A useful tip: it’s often easier to do as much as you can before you substitute some possibly messy specific function into a general formula.
Your first differences are $y(x_0+\Delta x)-y(x_0)$ and $y(x_0+2\Delta x)-y(x_0+\Delta x)$, so your second difference is
$\Big(y(x_0+2\Delta x)-y(x_0+\Delta x)\Big)-\Big(y(x_0+\Delta x)-y(x_0)\Big)\;.$
This simplifies to
$y(x_0+2\Delta x)-2y(x_0+\Delta x)+y(x_0)\;,$
which becomes $\frac1{x_0+2\Delta x}-\frac2{x_0+\Delta x}+\frac1{x_0}$ when we plug in the actual function.

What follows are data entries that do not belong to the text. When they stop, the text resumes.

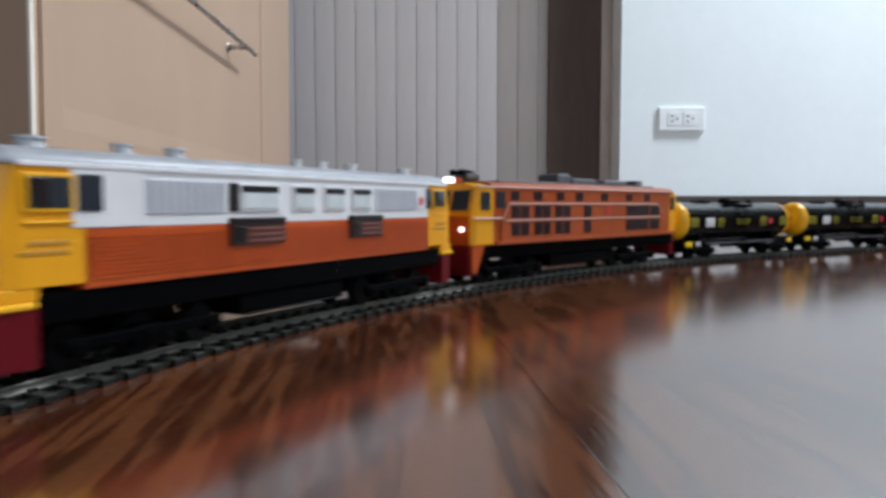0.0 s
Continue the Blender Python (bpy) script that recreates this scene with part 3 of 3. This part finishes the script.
def white_loco():
    c = 2.5598
    g = tagged(new("diesel_locomotive"), "model diesel locomotive, white over orange with yellow cabs", "locomotive")
    hl, hr, w = 0.1012, 0.1120, 0.0158  # front end, rear end, half width
    # two-tone body: orange below, white above, roof
    bm = bmesh.new()
    box(bm, -hr + 0.0225, hl - 0.0215, -w, w, 0.0240, 0.0385, 0.0003)
    part("lower_body", bm, M_ORA, g, "orange lower body")
    bm = bmesh.new()
    box(bm, -hr + 0.0225, hl - 0.0215, -w, w, 0.0385, 0.0535, 0.0003)
    part("upper_body", bm, M_WHI, g, "white upper body")
    bm = bmesh.new()
    loft(bm, [body_ring(x, w * k, 0.0530, 0.0537, cr, 12) for x, k, cr in ((-hr + 0.001, 0.93, 0.002), (-hr + 0.006, 1.015, 0.0042), (hl - 0.006, 1.015, 0.0042), (hl - 0.001, 0.93, 0.002))])
    part("roof", bm, M_GREY, g, "grey arched roof", True)
    for sy in (1, -1):
        plate(g, "gutter", -hr + 0.006, hl - 0.006, 0.0526, 0.0538, w * 1.015, sy, M_WHI, 0.0004)
    for sy in (1, -1):
        for k in range(10):
            z = 0.0262 + 0.0011 * k
            a, b = sorted((sy * w, sy * (w + 0.00032)))
            part("louvre_rib", B(-0.0890, 0.078, a, b, z, z + 0.00055), M_ORA, g)
        plate(g, "white_cab_panel", 0.062, 0.0825, 0.0386, 0.0530, w, sy, M_WHI, 0.0003)
        plate(g, "intake_grille", 0.034, 0.0625, 0.0415, 0.0508, w, sy, M_LGREY, 0.0004, label="grey intake grille")
        for k in range(9):
            x = 0.0355 + k * 0.003
            plate(g, "grille_bar", x, x + 0.0012, 0.0420, 0.0504, w, sy, M_GREY, 0.0007)
        for x0, x1 in ((0.0105, 0.0285), (-0.008, 0.004), (-0.0255, -0.013), (-0.0425, -0.0298)):
            fr = plate(g, "side_window", x0, x1, 0.0420, 0.0505, w, sy, M_WHI, 0.0006)
            plate(fr, "pane", x0 + 0.001, x1 - 0.001, 0.0428, 0.0497, w, sy, M_PANE, 0.0009)
            plate(fr, "shade", x0 + 0.001, x1 - 0.001, 0.0478, 0.0499, w, sy, M_DARK, 0.0011)
        plate(g, "pillar", 0.0285, 0.0325, 0.0420, 0.0505, w, sy, M_DARK, 0.0005)
        plate(g, "rear_grille", -0.0775, -0.046, 0.0415, 0.0505, w, sy, M_LGREY, 0.0004)
        for k in range(9):
            x = -0.0765 + k * 0.0033
            plate(g, "grille_bar", x, x + 0.0012, 0.0420, 0.0502, w, sy, M_GREY, 0.0007)
        for x0, x1 in ((0.0085, 0.0327), (-0.050, -0.028)):
            cover = plate(g, "cover_box", x0, x1, 0.0318, 0.0402, w, sy, M_BROWN, 0.0012, bevel=0.0005, label="dark brown louvred cover")
            plate(cover, "cover_lip", x0 + 0.0004, x1 - 0.0004, 0.0382, 0.0400, w, sy, M_DARK, 0.0016)
            for k in range(3):
                z = 0.0326 + 0.0018 * k
                plate(cover, "louvre", x0 + 0.0012, x1 - 0.0070, z, z + 0.0009, w, sy, M_MULL, 0.0014)
            plate(cover, "hatch", x1 - 0.0058, x1 - 0.0010, 0.0324, 0.0378, w, sy, M_DARK, 0.0014)
        disc = bmesh.new()
        cyl(disc, (-0.0818, sy * (w + 0.0001), 0.0462), (0, 1, 0), 0.0042, 0.0008, 24)
        crest = part("emblem", disc, M_WHI, g, "round white emblem")
        disc = bmesh.new()
        cyl(disc, (-0.0818, sy * (w + 0.0005), 0.0456), (0, 1, 0), 0.0020, 0.0004, 16)
        part("emblem_centre", disc, M_REDB, crest, "red centre")
        for a, b in ((0.0745, 0.081), (-0.0912, -0.0872)):
            plate(g, "cab_door_window", a, b, 0.0425, 0.0512, w, sy, M_GLASS, 0.0008)
    for sx in (1, -1):
        h = hl if sx > 0 else hr
        bm = bmesh.new()
        ex = [(h - (0.0225 if sx > 0 else 0.0235), 1.0, 0.0), (h - 0.006, 1.0, 0.0), (h - 0.002, 0.965, 0.0), (h, 0.88, 0.0)]
        secs = []
        for q, k, _ in ex:
            secs.append([(sx * q, -w * k, 0.0256), (sx * (q - 0.0), -w * k, 0.0400), (sx * (q - (0.0035 if q > h - 0.004 else 0)), -w * k, 0.0531), (sx * (q - (0.0035 if q > h - 0.004 else 0)), w * k, 0.0531), (sx * q, w * k, 0.0400), (sx * q, w * k, 0.0256)])
        loft(bm, secs)
        cab = part("cab", bm, M_YCAB, g, "yellow driving cab")
        for sy in (1, -1):
            a, b = sorted((sx * (h - 0.0195), sx * (h - 0.0072)))
            cw = plate(cab, "cab_window", a, b, 0.0424, 0.0512, w, sy, M_YEL, 0.0007)
            plate(cw, "pane", a + 0.001, b - 0.001, 0.0432, 0.0504, w, sy, M_GLASS, 0.0009)
            plate(cw, "sliding_pane", (a + b) / 2, b - 0.001, 0.0434, 0.0502, w, sy, M_DARK, 0.0011)
            for k in range(2):
                a2, b2 = sorted((sx * (h - 0.018), sx * (h - 0.006)))
                plate(cab, "lettering_bar", a2, b2 - 0.002 * k, 0.0325 + 0.0022 * k, 0.0338 + 0.0022 * k, w, sy, M_OCHRE, 0.0002)
            plate(cab, "beading", a, b, 0.0398, 0.0404, w, sy, M_YEL, 0.0006)
        for sy in (1, -1):
            ws = B(0, 0.0009, sy * 0.0072 - 0.0056, sy * 0.0072 + 0.0056, 0.0425, 0.0512, 0.0004)
            bmesh.ops.transform(ws, matrix=Matrix.Translation((sx * (h - 0.0022) - 0.00045, 0, 0)), verts=ws.verts)
            part("windscreen", ws, M_GLASS, cab)
            hd = bmesh.new()
            cyl(hd, (sx * (h + 0.0004), sy * 0.0105, 0.036), (1, 0, 0), 0.0022, 0.003, 16)
            part("headlight", hd, M_ORB, cab, "", True)
        part("nose_skirt", B(min(sx * (h - 0.0105), sx * h), max(sx * (h - 0.0105), sx * h), -w * 0.985, w * 0.985, 0.0224, 0.0257, 0.0005), M_YCAB, g)
        part("nose_lip", B(min(sx * (h - 0.0098), sx * (h + 0.0012)), max(sx * (h - 0.0098), sx * (h + 0.0012)), -w - 0.0005, w + 0.0005, 0.0208, 0.0225, 0.0006), M_YEL, g)
        bm = bmesh.new()
        loft(bm, [[(sx * (h - 0.010), -w, 0.0075), (sx * (h - 0.010), -w, 0.0207), (sx * (h - 0.010), w, 0.0207), (sx * (h - 0.010), w, 0.0075)],
                  [(sx * (h - 0.001), -w * 0.96, 0.0075), (sx * h, -w * 0.96, 0.0207), (sx * h, w * 0.96, 0.0207), (sx * (h - 0.001), w * 0.96, 0.0075)]])
        part("apron", bm, M_RED, g, "dark red front apron")
        bogie(g, 0.060 if sx > 0 else -0.067, 0.042, 3, 0.0138, 0.0056)
        coupler(g, sx * h, sx)
    part("underframe", B(-hr + 0.011, hl - 0.011, -w + 0.0008, w - 0.0008, 0.0168, 0.0240, 0.0004), M_BLACK, g)
    bm = bmesh.new()
    box(bm, -0.027, 0.027, -0.0142, 0.0142, 0.0102, 0.0168, 0.0012)
    part("fuel_tank", bm, M_BLACK, g)
    for sy in (1, -1):
        plate(g, "foot_rail", -0.026, 0.026, 0.0102, 0.0108, 0.0146, sy, M_WHEEL, 0.0006)
    for x, rr in ((0.082, 0.0036), (0.056, 0.0028), (0.038, 0.0030), (-0.018, 0.0018), (-0.033, 0.0020), (-0.052, 0.0026), (-0.094, 0.003)):
        bm = bmesh.new()
        cyl(bm, (x, 0, 0.0588), (0, 0, 1), rr, 0.0026, 20, rr * 0.8)
        cyl(bm, (x, 0, 0.0603), (0, 0, 1), rr * 1.05, 0.0006, 20)
        part("roof_vent", bm, M_LGREY if x > 0 else M_WHI, g)
    return g, c, 0.060


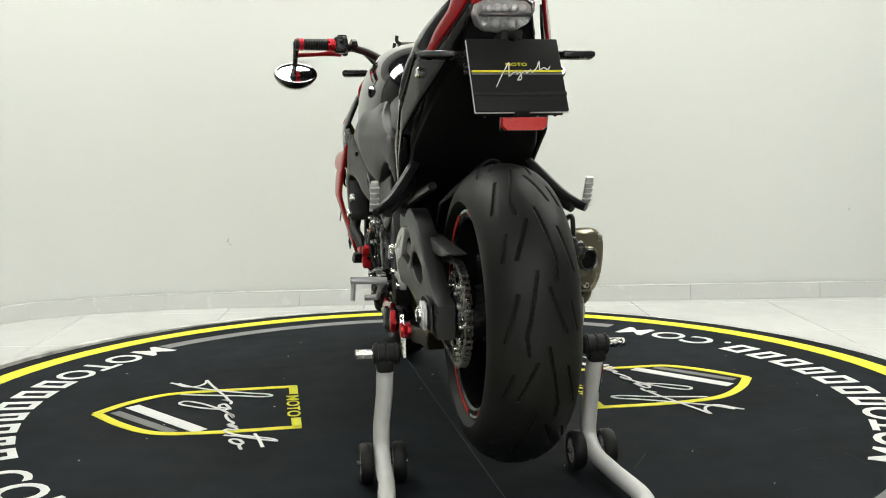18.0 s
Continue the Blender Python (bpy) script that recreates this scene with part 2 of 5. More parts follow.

Combining this over the least common denominator, we get $\frac{x_0(x_0+\Delta x)-2x_0(x_0+2\Delta x)+(x_0+\Delta x)(x_0+2\Delta x)}{x_0(x_0+\Delta x)(x_0+2\Delta x)}\;.$ The numerator expands to
$x_0^2+x_0\Delta x-2x_0^2-4x_0\Delta x+x_0^2+3x_0\Delta x+2\Delta x^2\;,$
and everything cancels out except the $2\Delta x^2$, so your second difference is just $\frac{2\Delta x^2}{x_0(x_0+\Delta x)(x_0+2\Delta x)} ;,$ so $\frac{\Delta^2y}{\Delta x^2}=\frac2{x_0(x_0+\Delta x)(x_0+2\Delta x)}\;,$ and from here you should be home free.